Unsteady Flow and Aerodynamic Effect of a Dynamic Trailing-Edge Flap in Flapping Flight

Flapping-wing mechanism offers unique aerodynamic advantages over conventional flight methods for design of micro air vehicles (MAVs). The inherently unsteady nature of the flapping motion is responsible for the primary force production, and also differentiates flapping wing fliers from conventional fixed and rotary wing configurations. The unsteady aerodynamic phenomena are not only sensitive to variations in the wing motion but also for the dynamic deformed wing surface. Yet, it is not well understood how the unsteady aerodynamic phenomena and dynamic wing morphing interact to modulate flow and to determine overall aerodynamic performance.

In current work, the deformable wing is simplified as a rigid plate hinged with a controllable trailing-edge flap.
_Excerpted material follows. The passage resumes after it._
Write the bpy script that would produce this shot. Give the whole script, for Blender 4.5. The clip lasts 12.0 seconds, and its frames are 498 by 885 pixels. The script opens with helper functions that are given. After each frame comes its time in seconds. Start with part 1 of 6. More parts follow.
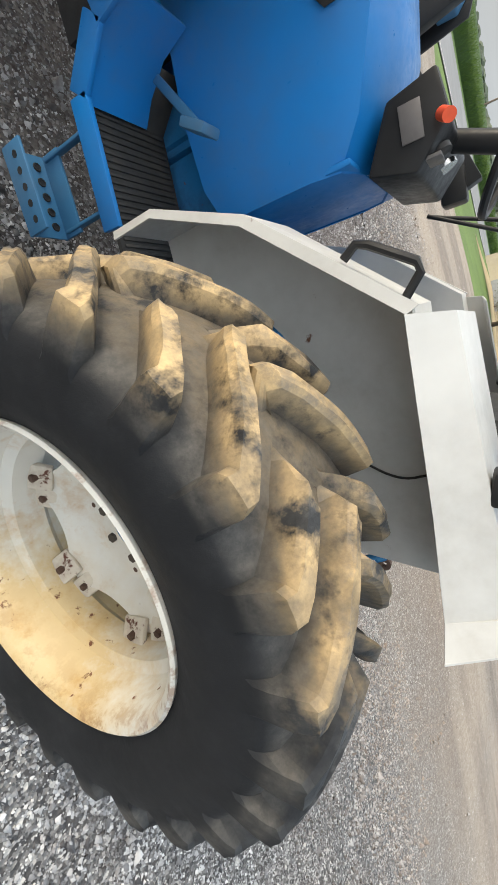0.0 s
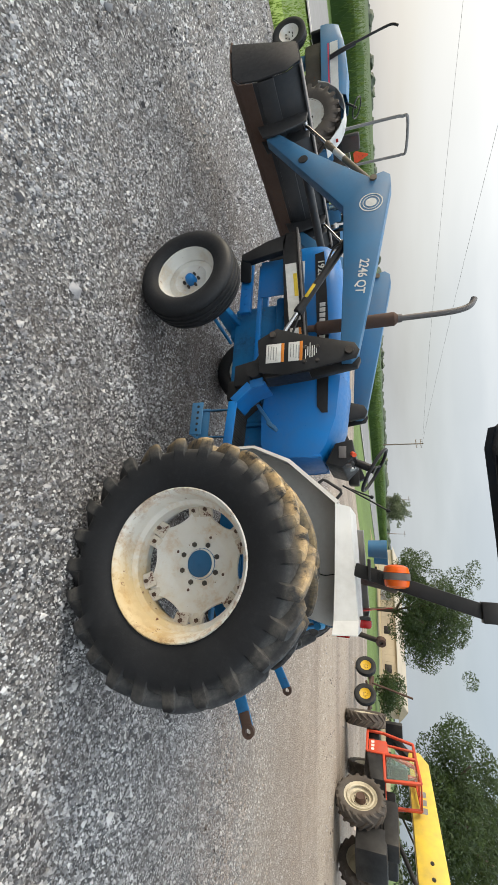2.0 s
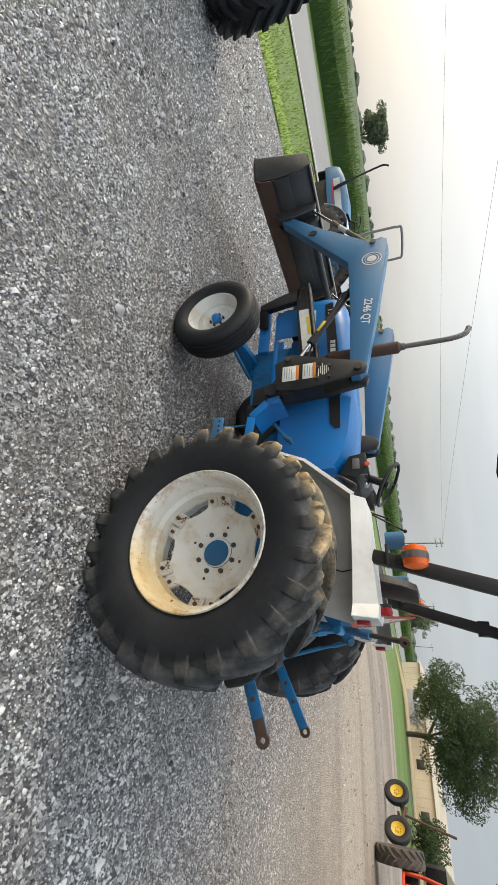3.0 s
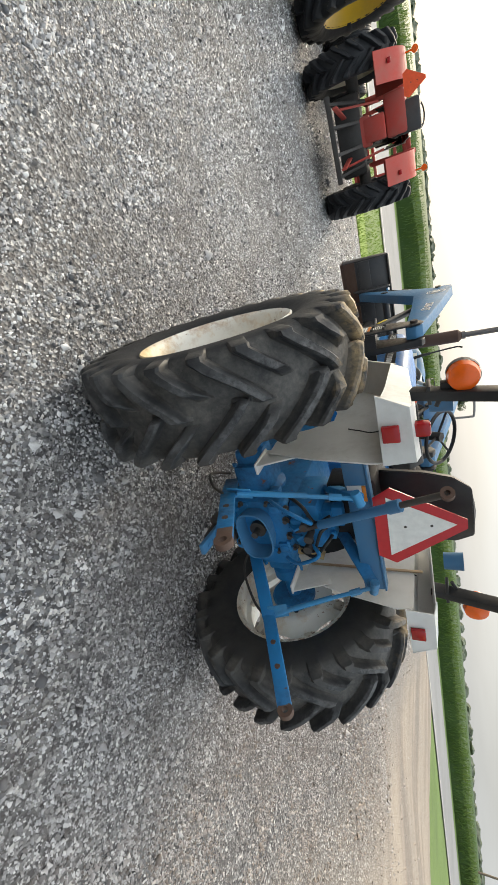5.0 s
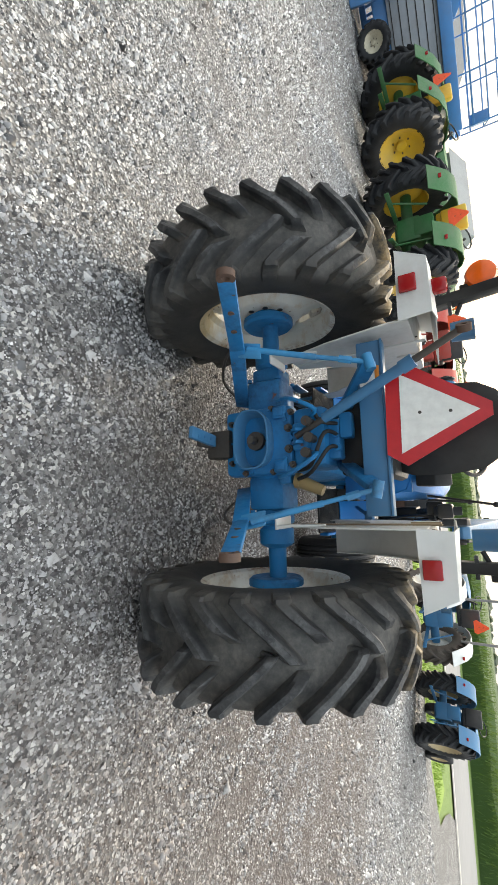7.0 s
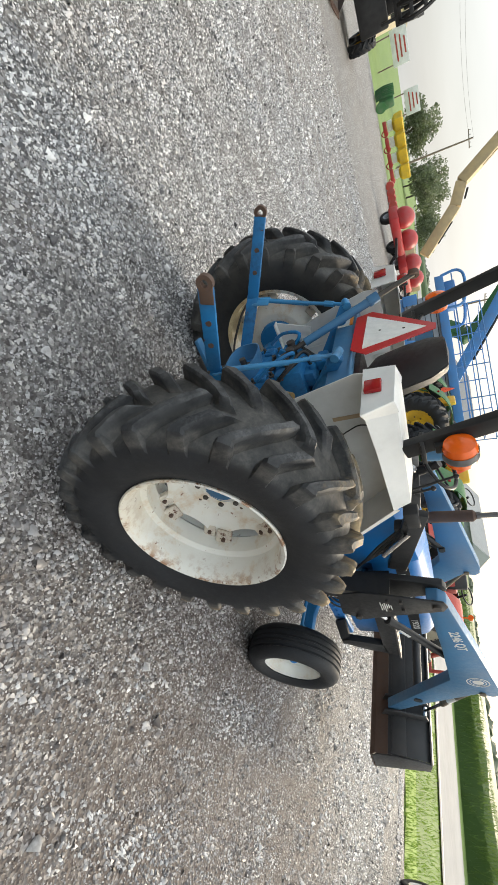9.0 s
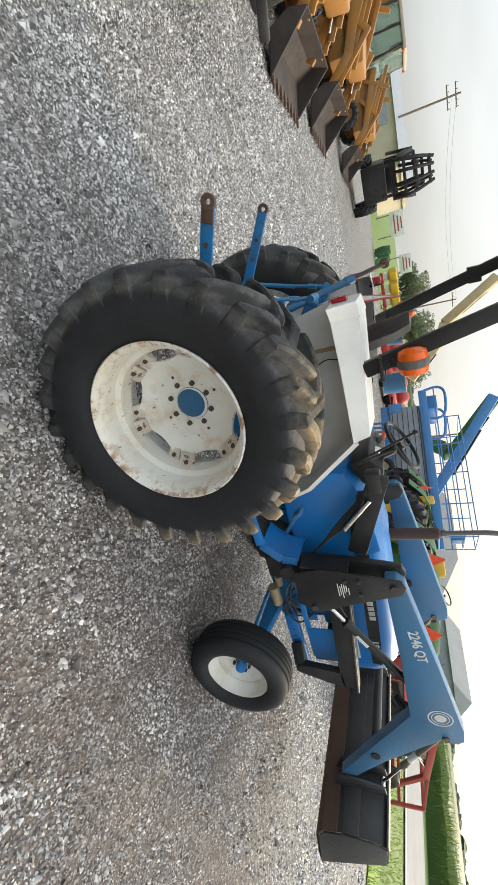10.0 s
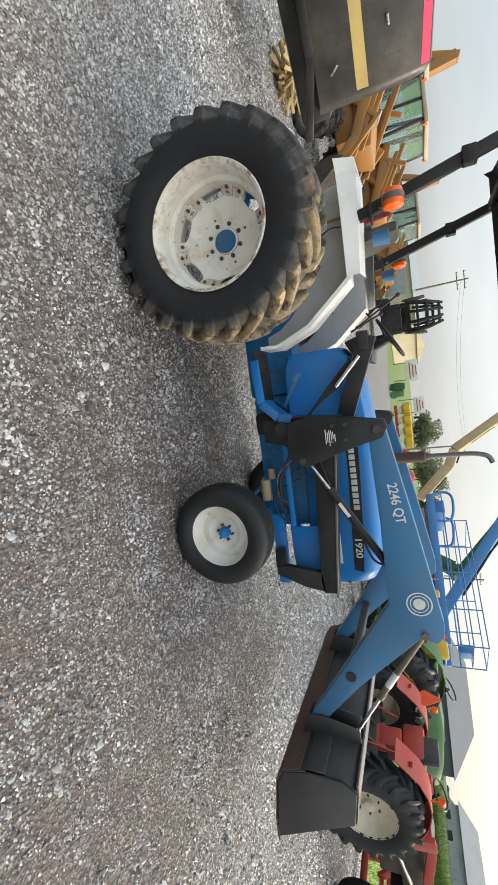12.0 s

The leading-edge portion of the plate is driven by a prescribed hovering motion moving in a horizontal stroke plane. The deflection of trailing-edge flap follows a sinusoidal function with respect to the leading-edge for mimicking time-varying camber deformation. Key parameters for determining deformed plate kinematics, such as stroke-to-chord ratio, trailing-edge flap deflection amplitude, and phase shift of trailing-edge deflection, are studied to explore their effects on aerodynamic performance and flow modulation. An in-house immersed boundary method based Direct Numerical Simulation (DNS) solver is used to simulate the unsteady flow. Results from current parametric studies will be used to analyze unsteady force productions due to dynamic trailing-edge flap in flapping flight.